As always, I welcome your comments and organizing questions.

Gail R. Shapiro

About the author

Gail R. Shapiro Gail Shapiro is pleased to bring you her experience, education, and energy to help you create harmony, efficiency, and systems that work. Gail first worked as a Professional Organizer in the mid-1980s, after many years in the development field, and before founding a non-profit community women’s center. She brings her clients more than 40 years of teaching and organizing skills garnered from her work as a director of development, project manager, grant proposal writer, executive director, workshop presenter, writer and editor, and strategic planning consultant, as well as a lifelong volunteer and board member at several charitable organizations.

2 Comments

  1. Avatar

    chana

    August 12, 2020
    Reply

    I have a question In a magazine an organizer article said get a shredder we have the office the house we do not think we need a shredder what do you think? I read your book about money for donations and know to turn to you you are in the know from Chana Tova Sokol

    • Gail R. Shapiro

      Gail R. Shapiro

      August 13, 2020
      Reply

      Great question, and thank you for your kind words! I think how you dispose of sensitive information depends on your own comfort level.
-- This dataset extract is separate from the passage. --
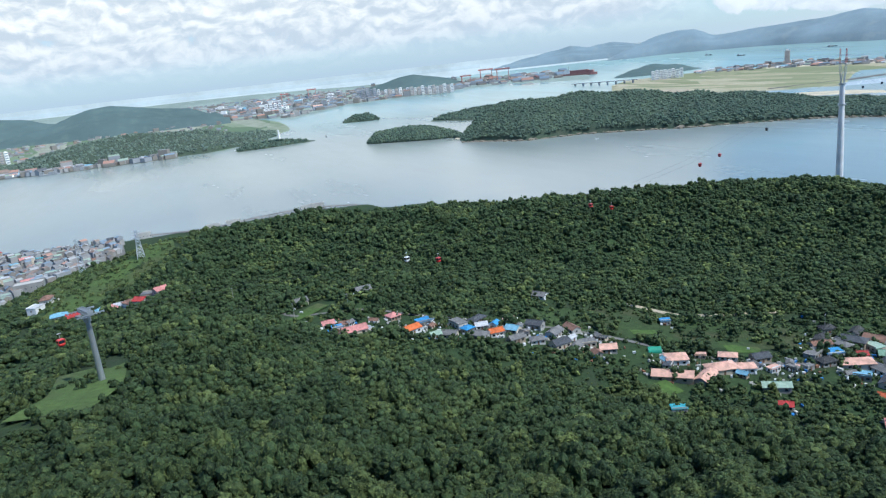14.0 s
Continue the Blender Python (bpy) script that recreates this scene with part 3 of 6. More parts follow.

The point of shredding documents such as anything with your bank account info, address, identity, etc. is to make it impossible for someone to steal it. Any way you can destroy the documents - whether by shredding at home, using cross-cut scissors (less effective), burning (where it is safe to do so), or even soaking such docs overnight in soapy water, then squeezing out and throwing in with the garbage, could suffice. However, if you are dealing with client documents (not just your own), I think it is imperative to offer them the highest level of security. You can shred onsite using your own shredder, or take to an office supply store (such as Staples or UPS here in the U.S.). There also are services that will come to your home or office with a mobile shredding truck - helpful if you have a large amount of paper.